Donald Trump has complained that Japan is making a fortune off the US. The White House will take measures against Tokyo. Meanwhile, the Japanese yen is outperforming its G10 counterparts. Let’s discuss these topics and make a trading plan for the USDJPY pair.
The article covers the following subjects:
Major Takeaways
- Japanese wages are rising at the fastest pace since 1992.
- Japanese bond yields hit their highest point since 2008.
- Donald Trump is dissatisfied with the relationship between Tokyo and Washington.
- Short trades on the USDJPY pair with a target of 145 can be opened on upward pullbacks.
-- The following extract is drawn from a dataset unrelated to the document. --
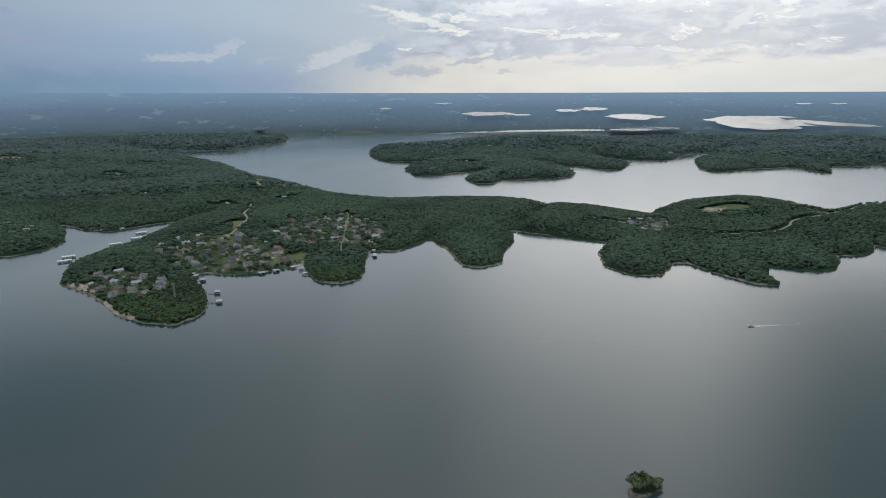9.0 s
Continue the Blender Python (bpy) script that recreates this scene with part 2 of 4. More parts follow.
def plain(name, colour, rough=0.8, metal=0.0, grain=6.0, depth=0.25, vary=0.0, spec=0.5):
    m, n, l, b = mat(name)
    g = Graph(m.node_tree)
    p = g.object_coords()
    fine, broad = g.noise(p, grain, 5.0, 0.65), g.noise(p, grain * 0.13, 3.0)
    shade = g.math("ADD", g.math("MULTIPLY", fine, depth), g.math("MULTIPLY", broad, depth))
    c = g.mix(shade, (*colour, 1), tuple(v * 0.35 for v in colour) + (1,))
    if vary:
        c = g.mix(g.math("MULTIPLY", g.own(), vary), c, (*(min(1.0, v * 1.9 + 0.05) for v in colour), 1))
    g.put(b.inputs["Base Color"], c)
    b.inputs["Roughness"].default_value, b.inputs["Metallic"].default_value = rough, metal
    b.inputs["Specular IOR Level"].default_value = spec
    return m


def ground_material():
    m, n, l, b = mat("ground")
    g = Graph(m.node_tree)
    p = g.position()
    z = g.split(p)[2]
    cover = n.new("ShaderNodeAttribute")
    cover.attribute_name = "cover"
    grass_f, bare_f, haze_f = g.split(cover.outputs["Color"])
    fine, mid, broad = g.noise(p, 0.9, 6.0, 0.7), g.noise(p, 0.11, 5.0, 0.65), g.noise(p, 0.011, 4.0)
    wood = g.mix(g.band(mid, 0.35, 0.68), (0.024, 0.040, 0.019, 1), (0.050, 0.080, 0.034, 1))
    wood = g.mix(g.band(fine, 0.3, 0.7), g.mix(0.5, wood, (0.014, 0.022, 0.011, 1)), wood)
    grass = g.mix(g.band(mid, 0.3, 0.7), (0.080, 0.106, 0.048, 1), (0.130, 0.153, 0.072, 1))
    grass = g.mix(g.math("MULTIPLY", g.band(broad, 0.45, 0.7), 0.6), grass, (0.17, 0.18, 0.075, 1))
    bare = g.mix(g.band(mid, 0.3, 0.7), (0.30, 0.23, 0.16, 1), (0.46, 0.38, 0.28, 1))
    # the distance: mingled pasture and wood, with haze painted in as paler, bluer colour
    hazed_wood = g.mix(g.band(g.noise(p, 0.035, 8.0, 0.8), 0.35, 0.65), (0.055, 0.078, 0.072, 1), (0.100, 0.130, 0.108, 1))
    far = g.mix(g.band(g.noise(p, 0.0042, 4.0, 0.6), 0.63, 0.68), hazed_wood, (0.108, 0.136, 0.098, 1))
    c = g.mix(haze_f, wood, far)
    # far grass is paled for haze too
    grass = g.mix(g.math("MULTIPLY", haze_f, 0.75), grass, (0.105, 0.132, 0.092, 1))
    c = g.mix(grass_f, c, grass)
    c = g.mix(g.band(g.math("ADD", bare_f, g.math("MULTIPLY", g.math("SUBTRACT", mid, 0.5), 0.7)), 0.35, 0.65), c, bare)
    # the bare bank that the lake has washed
    rock = g.mix(g.band(g.noise(p, 0.35, 6.0, 0.75), 0.35, 0.65), (0.11, 0.092, 0.068, 1), (0.31, 0.26, 0.20, 1))
    edge = g.math("ADD", z, g.math("MULTIPLY", g.math("SUBTRACT", g.noise(p, 0.045, 4.0, 0.6), 0.5), 1.7))
    bite = g.band(g.noise(p, 0.013, 4.0, 0.6), 0.36, 0.66, -1.0, 0.6)
    c = g.mix(g.band(g.math("SUBTRACT", edge, bite), 0.85, 0.40), c, rock)
    c = g.mix(g.band(z, 0.25, -0.1), c, (0.075, 0.07, 0.05, 1))
    g.put(b.inputs["Base Color"], c)
    b.inputs["Roughness"].default_value, b.inputs["Specular IOR Level"].default_value = 0.95, 0.15
    g.put(b.inputs["Normal"], g.bump(g.math("ADD", fine, mid), 0.5, 0.8))
    return m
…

Weekly Fundamental Forecast for Yen
The yen is the top-performing currency among its G10 counterparts, taking advantage of both monetary policy divergence and its safe-haven status. The ongoing trade tensions between the US and China, along with deflation in China, pointing to weak domestic demand, support USDJPY bears as much as the BoJ’s commitment to continue the cycle of monetary restriction. The Japanese yen’s status as a haven for Asia is a primary factor influencing these trends.
The Bank of Japan has clearly defined its priorities. It will continue to raise the overnight rate in the presence of high inflation and accelerating wages. These developments are already underway. In January, the country’s base pay increased by 3.1%, marking the fastest pace since 1992.
Japan’s Average Monthly Cash Earnings
Source: Bloomberg.
According to Bloomberg, the Policy Board will refrain from raising rates in March, as the central bank should assess the consequences of the impact of the White House policy on the US and global economy. The decision is also influenced by the significant rise in Japanese bond yields to their highest level since 2008. This has led to increased borrowing costs and created challenges for the government.
In contrast, investors have shown a muted response to the recent five-year debt auction, anticipating higher yields in the near future.
Japan’s 10-Year Yield
Source: Bloomberg.
USDJPY bears also receive support from signs of a recession in the US economy, which keeps US Treasury yields under pressure. The narrowing Japan-US bond yield spread allows speculators to buy the yen against the US dollar. Concerns regarding the implications of Donald Trump’s policies for businesses and the general public are also contributing to this trend. Notably, tariffs are a primary concern. The absence of any direct impact from the Republican administration on Japan has contributed to the yen’s strength.
However, challenges are gradually emerging on the horizon. The US president’s recent remarks on the security treaty between Washington and Tokyo have also caused concern. Donald Trump stressed that the US should provide security for Japan, while Japan should not assume the same responsibility for the US. In a passing remark, President Trump suggested that Japan was making a fortune off the US. This statement suggests the possibility of renegotiating trade relations.
Weekly USDJPY Trading Plan
The imposition of import tariffs by the White House will severely hurt Japan and its currency, but as long as this has not happened and will not happen until at least early April, the USDJPY pair will continue to decline. The first target of 147.5 has been reached, and the pair is about to hit the second one at 145. Against this backdrop, short trades can be opened on upward pullbacks.
This forecast is based on the analysis of fundamental factors, including official statements from financial institutions and regulators, various geopolitical and economic developments, and statistical data. Historical market data are also considered.